* Start *

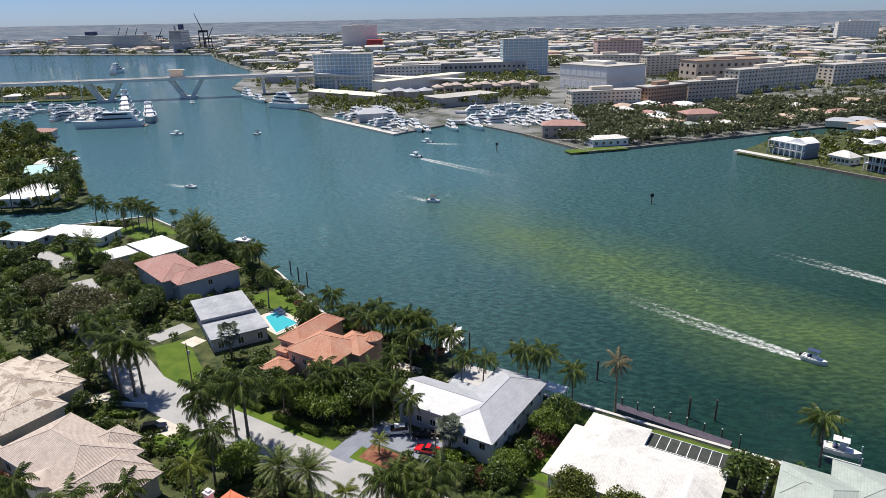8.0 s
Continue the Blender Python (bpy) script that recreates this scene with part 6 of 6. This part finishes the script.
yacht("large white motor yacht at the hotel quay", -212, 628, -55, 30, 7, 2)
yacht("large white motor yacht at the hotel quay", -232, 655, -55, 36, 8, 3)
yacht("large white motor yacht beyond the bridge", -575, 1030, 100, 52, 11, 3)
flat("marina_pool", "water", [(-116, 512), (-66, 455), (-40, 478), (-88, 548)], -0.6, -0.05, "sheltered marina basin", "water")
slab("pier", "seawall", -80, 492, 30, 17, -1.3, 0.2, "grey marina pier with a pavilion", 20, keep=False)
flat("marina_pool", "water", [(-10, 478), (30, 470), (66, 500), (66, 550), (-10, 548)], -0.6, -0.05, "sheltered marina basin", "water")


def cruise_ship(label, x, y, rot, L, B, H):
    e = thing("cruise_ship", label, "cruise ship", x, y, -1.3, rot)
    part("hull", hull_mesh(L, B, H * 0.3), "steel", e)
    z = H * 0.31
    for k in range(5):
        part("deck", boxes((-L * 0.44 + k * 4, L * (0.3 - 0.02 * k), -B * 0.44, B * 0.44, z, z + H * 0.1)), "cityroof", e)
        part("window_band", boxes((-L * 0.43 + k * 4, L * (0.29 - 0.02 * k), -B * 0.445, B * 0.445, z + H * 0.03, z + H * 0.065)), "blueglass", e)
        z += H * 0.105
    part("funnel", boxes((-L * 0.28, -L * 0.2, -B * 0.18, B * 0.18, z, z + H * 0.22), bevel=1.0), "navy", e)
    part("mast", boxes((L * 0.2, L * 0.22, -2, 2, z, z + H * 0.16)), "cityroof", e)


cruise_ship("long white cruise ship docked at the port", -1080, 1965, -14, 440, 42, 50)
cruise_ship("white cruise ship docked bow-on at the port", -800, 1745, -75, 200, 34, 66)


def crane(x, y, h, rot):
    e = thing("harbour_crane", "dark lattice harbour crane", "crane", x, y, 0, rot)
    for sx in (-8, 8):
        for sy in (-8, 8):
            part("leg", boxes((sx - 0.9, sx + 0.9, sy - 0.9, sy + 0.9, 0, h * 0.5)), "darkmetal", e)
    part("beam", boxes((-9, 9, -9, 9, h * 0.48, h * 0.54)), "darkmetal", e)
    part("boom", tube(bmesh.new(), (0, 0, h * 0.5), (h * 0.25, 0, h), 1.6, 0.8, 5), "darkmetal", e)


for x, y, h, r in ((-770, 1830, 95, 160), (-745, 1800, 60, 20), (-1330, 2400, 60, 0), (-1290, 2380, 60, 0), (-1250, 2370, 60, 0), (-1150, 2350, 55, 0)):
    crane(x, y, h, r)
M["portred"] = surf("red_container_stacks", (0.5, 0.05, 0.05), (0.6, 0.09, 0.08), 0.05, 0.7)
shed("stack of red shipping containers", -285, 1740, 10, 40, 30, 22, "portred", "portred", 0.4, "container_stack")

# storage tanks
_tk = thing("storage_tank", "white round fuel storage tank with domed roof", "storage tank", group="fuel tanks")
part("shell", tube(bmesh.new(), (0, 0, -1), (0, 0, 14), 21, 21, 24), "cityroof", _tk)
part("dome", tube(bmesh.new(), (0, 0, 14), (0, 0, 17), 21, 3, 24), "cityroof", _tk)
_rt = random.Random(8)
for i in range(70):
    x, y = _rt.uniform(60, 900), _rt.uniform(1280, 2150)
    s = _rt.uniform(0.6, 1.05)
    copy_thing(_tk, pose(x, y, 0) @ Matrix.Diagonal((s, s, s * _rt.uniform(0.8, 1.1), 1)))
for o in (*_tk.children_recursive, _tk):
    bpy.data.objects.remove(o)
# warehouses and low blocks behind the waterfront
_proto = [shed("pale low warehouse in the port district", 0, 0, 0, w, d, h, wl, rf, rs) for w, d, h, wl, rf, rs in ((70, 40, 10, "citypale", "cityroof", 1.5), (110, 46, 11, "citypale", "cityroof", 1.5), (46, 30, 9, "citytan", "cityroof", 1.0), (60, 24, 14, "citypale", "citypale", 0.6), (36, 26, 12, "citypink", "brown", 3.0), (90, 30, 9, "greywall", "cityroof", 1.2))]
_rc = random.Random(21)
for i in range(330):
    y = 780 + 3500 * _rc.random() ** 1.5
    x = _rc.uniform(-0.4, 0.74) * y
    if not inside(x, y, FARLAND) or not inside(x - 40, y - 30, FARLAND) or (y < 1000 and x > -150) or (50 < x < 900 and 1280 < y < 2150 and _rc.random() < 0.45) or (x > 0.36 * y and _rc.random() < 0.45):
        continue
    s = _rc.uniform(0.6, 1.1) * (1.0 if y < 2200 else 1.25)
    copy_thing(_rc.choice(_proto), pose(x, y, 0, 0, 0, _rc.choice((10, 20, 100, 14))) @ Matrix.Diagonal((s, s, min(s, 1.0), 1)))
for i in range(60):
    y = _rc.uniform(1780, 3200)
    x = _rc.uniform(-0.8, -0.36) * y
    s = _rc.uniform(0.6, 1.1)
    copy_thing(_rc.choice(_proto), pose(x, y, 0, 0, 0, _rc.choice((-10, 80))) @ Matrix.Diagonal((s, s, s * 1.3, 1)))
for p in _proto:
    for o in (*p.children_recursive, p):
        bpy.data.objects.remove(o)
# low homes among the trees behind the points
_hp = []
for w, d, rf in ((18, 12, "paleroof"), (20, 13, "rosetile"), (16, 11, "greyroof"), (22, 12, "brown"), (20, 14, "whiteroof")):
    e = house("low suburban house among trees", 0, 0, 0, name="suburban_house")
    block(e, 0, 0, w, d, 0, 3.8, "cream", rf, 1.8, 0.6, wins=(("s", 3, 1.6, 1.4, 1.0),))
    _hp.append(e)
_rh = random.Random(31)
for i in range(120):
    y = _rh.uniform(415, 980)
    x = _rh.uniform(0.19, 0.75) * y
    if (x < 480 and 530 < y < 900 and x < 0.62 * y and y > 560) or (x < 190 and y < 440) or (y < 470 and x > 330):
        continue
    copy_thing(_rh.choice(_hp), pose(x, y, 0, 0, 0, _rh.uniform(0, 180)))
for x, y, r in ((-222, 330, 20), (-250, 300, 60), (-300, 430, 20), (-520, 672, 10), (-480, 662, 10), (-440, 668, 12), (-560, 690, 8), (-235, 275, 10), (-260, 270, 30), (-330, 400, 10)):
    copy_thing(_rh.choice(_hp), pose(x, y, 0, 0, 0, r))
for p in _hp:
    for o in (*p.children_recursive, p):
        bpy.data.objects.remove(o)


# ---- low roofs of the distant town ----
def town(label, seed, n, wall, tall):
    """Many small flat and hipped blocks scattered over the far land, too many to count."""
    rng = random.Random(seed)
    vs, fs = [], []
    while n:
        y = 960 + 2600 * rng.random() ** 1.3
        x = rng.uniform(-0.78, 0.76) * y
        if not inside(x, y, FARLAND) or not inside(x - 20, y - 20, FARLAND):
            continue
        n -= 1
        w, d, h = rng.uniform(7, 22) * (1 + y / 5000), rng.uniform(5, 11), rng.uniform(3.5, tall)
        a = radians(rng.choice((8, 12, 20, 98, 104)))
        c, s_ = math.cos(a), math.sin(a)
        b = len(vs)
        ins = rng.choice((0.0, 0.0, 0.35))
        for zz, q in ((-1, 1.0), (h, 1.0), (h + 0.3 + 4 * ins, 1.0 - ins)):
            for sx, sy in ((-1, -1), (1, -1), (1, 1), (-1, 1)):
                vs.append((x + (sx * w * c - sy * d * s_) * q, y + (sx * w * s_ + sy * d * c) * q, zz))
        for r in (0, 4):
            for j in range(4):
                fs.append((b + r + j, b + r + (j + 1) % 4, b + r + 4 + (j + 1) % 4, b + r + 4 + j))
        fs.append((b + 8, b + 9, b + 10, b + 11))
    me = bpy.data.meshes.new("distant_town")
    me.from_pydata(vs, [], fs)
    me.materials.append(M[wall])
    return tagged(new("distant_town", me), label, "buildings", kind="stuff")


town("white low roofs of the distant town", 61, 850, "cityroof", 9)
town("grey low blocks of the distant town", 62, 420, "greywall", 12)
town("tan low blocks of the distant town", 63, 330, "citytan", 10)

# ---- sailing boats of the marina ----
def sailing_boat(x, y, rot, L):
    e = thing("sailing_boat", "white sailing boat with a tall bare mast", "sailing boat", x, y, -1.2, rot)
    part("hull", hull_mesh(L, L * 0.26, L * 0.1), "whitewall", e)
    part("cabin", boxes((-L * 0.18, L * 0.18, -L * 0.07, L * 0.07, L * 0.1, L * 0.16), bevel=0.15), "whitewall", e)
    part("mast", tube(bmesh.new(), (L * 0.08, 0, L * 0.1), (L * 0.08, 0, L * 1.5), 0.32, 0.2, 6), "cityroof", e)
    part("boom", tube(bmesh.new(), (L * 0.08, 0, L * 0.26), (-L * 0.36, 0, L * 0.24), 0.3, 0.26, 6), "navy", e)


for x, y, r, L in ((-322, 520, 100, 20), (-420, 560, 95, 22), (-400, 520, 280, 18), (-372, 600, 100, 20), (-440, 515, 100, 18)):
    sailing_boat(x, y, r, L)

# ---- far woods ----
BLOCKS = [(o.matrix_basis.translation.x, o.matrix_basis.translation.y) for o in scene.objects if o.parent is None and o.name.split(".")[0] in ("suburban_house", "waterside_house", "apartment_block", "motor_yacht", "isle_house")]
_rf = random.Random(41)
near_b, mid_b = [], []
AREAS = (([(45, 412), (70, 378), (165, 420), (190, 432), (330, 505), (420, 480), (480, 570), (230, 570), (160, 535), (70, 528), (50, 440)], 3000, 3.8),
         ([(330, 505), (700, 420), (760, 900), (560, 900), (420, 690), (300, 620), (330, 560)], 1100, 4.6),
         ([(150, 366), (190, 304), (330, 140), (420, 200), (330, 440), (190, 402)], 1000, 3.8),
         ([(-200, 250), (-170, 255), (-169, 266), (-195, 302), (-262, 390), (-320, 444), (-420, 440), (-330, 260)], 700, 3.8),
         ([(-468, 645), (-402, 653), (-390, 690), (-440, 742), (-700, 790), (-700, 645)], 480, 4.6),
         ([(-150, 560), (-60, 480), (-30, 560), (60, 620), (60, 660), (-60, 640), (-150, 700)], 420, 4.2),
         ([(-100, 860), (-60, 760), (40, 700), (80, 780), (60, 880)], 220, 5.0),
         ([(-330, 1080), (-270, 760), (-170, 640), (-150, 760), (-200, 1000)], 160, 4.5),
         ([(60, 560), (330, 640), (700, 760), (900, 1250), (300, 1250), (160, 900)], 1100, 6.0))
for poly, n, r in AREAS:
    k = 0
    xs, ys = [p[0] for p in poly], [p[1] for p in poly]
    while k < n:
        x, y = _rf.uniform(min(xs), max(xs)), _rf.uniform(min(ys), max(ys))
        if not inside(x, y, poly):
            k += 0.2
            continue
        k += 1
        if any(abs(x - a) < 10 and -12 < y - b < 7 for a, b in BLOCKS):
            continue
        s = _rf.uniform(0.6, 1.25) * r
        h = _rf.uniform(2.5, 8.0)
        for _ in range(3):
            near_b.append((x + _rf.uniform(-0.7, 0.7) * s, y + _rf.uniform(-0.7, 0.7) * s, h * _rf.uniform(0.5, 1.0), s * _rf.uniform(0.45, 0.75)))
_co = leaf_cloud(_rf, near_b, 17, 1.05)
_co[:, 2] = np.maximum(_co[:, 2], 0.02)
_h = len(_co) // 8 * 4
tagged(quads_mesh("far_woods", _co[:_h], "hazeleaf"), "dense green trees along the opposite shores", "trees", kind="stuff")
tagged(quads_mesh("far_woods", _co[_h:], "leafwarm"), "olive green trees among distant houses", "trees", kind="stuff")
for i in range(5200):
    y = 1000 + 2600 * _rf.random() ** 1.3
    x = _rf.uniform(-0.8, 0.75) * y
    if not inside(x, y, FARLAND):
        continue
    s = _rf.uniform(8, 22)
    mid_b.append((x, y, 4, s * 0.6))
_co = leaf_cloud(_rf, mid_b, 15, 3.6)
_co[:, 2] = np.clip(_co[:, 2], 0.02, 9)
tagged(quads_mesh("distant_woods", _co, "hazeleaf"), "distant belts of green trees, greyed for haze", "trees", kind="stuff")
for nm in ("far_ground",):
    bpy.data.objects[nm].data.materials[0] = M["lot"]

* End *

▶ [Exercise task]: Identify every line above that includes the word "with", and show those lines.

▶ [Full solution]:
Continue the Blender Python (bpy) script that recreates this scene with part 6 of 6. This part finishes the script.
slab("pier", "seawall", -80, 492, 30, 17, -1.3, 0.2, "grey marina pier with a pavilion", 20, keep=False)
_tk = thing("storage_tank", "white round fuel storage tank with domed roof", "storage tank", group="fuel tanks")
    e = thing("sailing_boat", "white sailing boat with a tall bare mast", "sailing boat", x, y, -1.2, rot)